● Objective: The first line to copy is the one with "6. More parts follow."; the last is the one with "10, 0.2, curl=2.0))". Copy each line in that range exactly, leaving out all others.

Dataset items

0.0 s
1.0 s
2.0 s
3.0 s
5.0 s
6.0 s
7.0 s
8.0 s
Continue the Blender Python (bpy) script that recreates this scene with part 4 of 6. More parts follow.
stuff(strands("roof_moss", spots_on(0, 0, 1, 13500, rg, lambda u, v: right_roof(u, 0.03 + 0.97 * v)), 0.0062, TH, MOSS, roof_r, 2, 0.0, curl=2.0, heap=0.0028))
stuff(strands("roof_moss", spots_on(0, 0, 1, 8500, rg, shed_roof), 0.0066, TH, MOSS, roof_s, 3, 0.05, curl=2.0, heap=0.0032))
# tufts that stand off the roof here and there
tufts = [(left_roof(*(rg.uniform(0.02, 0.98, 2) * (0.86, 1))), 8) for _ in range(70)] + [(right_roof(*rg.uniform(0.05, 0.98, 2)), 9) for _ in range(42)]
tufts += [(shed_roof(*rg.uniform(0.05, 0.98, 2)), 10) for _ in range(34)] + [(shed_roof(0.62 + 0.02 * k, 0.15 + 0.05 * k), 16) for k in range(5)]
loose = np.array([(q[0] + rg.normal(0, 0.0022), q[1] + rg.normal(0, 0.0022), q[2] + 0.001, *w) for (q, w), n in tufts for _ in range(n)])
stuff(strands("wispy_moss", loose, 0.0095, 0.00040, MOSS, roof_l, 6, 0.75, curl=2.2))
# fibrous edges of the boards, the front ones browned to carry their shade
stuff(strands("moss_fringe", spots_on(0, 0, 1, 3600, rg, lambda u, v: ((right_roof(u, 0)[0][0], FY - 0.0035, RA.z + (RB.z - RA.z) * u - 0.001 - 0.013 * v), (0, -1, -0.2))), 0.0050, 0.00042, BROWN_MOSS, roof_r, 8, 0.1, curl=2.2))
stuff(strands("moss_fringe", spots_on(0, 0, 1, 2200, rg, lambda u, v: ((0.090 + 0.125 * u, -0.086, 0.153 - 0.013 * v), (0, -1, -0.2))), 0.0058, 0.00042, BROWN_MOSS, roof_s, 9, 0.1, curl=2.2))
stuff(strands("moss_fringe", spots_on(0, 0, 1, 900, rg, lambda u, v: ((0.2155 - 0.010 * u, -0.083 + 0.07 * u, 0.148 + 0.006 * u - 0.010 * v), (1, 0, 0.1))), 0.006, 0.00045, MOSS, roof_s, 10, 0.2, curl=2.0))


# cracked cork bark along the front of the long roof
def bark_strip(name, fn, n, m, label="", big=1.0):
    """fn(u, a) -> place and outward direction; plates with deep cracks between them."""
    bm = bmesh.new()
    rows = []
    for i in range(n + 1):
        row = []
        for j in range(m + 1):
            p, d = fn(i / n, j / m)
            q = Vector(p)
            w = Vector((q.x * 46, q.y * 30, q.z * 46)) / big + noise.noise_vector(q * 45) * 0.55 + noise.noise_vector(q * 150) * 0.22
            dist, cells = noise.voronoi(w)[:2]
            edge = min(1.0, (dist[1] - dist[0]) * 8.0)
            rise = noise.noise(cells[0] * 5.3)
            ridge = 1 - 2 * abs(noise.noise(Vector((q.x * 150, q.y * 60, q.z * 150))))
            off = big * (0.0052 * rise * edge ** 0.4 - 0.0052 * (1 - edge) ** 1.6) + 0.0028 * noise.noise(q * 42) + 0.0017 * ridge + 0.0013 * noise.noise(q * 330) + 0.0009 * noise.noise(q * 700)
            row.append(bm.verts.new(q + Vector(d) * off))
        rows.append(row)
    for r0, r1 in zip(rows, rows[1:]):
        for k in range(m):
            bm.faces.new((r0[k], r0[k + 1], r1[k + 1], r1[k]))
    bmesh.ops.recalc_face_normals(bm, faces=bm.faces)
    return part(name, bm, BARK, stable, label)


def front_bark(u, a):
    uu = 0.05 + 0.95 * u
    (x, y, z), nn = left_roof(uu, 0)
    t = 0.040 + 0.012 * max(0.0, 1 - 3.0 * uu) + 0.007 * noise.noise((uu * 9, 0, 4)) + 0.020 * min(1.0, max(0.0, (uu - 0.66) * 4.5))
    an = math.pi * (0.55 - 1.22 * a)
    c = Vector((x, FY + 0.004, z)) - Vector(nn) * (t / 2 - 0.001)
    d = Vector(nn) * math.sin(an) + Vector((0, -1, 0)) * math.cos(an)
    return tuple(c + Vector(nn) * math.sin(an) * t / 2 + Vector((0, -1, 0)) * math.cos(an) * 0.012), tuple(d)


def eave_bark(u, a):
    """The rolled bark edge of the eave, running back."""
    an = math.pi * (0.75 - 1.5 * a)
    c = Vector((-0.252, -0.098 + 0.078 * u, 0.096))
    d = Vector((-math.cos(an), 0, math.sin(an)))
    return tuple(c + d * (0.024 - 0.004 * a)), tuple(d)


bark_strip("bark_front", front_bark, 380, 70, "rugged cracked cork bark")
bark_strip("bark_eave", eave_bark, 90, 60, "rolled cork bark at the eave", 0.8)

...

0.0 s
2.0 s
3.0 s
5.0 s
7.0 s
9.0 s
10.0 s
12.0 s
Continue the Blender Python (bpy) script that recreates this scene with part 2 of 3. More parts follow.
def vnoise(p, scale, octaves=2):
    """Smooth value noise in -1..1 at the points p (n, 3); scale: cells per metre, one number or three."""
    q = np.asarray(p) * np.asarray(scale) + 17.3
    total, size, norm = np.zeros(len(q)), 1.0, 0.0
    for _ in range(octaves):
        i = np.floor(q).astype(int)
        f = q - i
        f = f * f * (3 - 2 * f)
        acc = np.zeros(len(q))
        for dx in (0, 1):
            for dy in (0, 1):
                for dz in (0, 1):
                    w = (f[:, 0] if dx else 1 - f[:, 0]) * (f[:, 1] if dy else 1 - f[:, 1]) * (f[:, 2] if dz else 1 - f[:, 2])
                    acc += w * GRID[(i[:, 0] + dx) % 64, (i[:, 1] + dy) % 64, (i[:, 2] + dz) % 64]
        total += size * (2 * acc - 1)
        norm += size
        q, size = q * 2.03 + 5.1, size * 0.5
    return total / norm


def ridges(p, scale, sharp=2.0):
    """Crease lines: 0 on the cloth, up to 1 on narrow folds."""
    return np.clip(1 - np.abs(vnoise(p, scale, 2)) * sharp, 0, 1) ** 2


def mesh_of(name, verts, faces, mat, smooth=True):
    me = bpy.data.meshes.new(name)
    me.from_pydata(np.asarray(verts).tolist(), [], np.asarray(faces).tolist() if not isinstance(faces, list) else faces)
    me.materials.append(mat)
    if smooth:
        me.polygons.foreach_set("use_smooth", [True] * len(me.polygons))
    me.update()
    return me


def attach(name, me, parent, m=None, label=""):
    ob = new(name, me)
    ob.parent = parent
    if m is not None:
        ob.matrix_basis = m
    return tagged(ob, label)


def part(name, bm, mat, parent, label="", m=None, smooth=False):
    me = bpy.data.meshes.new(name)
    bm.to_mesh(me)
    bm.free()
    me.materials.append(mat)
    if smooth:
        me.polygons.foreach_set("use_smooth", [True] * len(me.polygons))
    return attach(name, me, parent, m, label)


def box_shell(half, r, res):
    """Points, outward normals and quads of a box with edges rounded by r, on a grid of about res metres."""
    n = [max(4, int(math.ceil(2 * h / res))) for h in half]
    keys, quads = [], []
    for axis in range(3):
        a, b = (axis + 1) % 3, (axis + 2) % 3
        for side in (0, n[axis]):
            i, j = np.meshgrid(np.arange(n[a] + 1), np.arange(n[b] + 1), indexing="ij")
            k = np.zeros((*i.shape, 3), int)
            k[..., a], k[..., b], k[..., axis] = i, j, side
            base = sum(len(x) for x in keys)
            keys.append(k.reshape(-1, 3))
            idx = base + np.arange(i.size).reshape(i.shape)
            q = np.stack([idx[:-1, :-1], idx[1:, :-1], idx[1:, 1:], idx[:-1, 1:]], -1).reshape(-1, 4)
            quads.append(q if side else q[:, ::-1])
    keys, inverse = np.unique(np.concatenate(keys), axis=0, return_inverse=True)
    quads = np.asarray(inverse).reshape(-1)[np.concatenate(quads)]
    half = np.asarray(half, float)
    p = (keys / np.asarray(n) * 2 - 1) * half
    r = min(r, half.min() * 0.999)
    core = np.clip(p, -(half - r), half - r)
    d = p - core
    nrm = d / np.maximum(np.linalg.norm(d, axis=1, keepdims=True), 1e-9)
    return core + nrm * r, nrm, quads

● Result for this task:
Continue the Blender Python (bpy) script that recreates this scene with part 4 of 6. More parts follow.
stuff(strands("roof_moss", spots_on(0, 0, 1, 13500, rg, lambda u, v: right_roof(u, 0.03 + 0.97 * v)), 0.0062, TH, MOSS, roof_r, 2, 0.0, curl=2.0, heap=0.0028))
stuff(strands("roof_moss", spots_on(0, 0, 1, 8500, rg, shed_roof), 0.0066, TH, MOSS, roof_s, 3, 0.05, curl=2.0, heap=0.0032))
# tufts that stand off the roof here and there
tufts = [(left_roof(*(rg.uniform(0.02, 0.98, 2) * (0.86, 1))), 8) for _ in range(70)] + [(right_roof(*rg.uniform(0.05, 0.98, 2)), 9) for _ in range(42)]
tufts += [(shed_roof(*rg.uniform(0.05, 0.98, 2)), 10) for _ in range(34)] + [(shed_roof(0.62 + 0.02 * k, 0.15 + 0.05 * k), 16) for k in range(5)]
loose = np.array([(q[0] + rg.normal(0, 0.0022), q[1] + rg.normal(0, 0.0022), q[2] + 0.001, *w) for (q, w), n in tufts for _ in range(n)])
stuff(strands("wispy_moss", loose, 0.0095, 0.00040, MOSS, roof_l, 6, 0.75, curl=2.2))
# fibrous edges of the boards, the front ones browned to carry their shade
stuff(strands("moss_fringe", spots_on(0, 0, 1, 3600, rg, lambda u, v: ((right_roof(u, 0)[0][0], FY - 0.0035, RA.z + (RB.z - RA.z) * u - 0.001 - 0.013 * v), (0, -1, -0.2))), 0.0050, 0.00042, BROWN_MOSS, roof_r, 8, 0.1, curl=2.2))
stuff(strands("moss_fringe", spots_on(0, 0, 1, 2200, rg, lambda u, v: ((0.090 + 0.125 * u, -0.086, 0.153 - 0.013 * v), (0, -1, -0.2))), 0.0058, 0.00042, BROWN_MOSS, roof_s, 9, 0.1, curl=2.2))
stuff(strands("moss_fringe", spots_on(0, 0, 1, 900, rg, lambda u, v: ((0.2155 - 0.010 * u, -0.083 + 0.07 * u, 0.148 + 0.006 * u - 0.010 * v), (1, 0, 0.1))), 0.006, 0.00045, MOSS, roof_s, 10, 0.2, curl=2.0))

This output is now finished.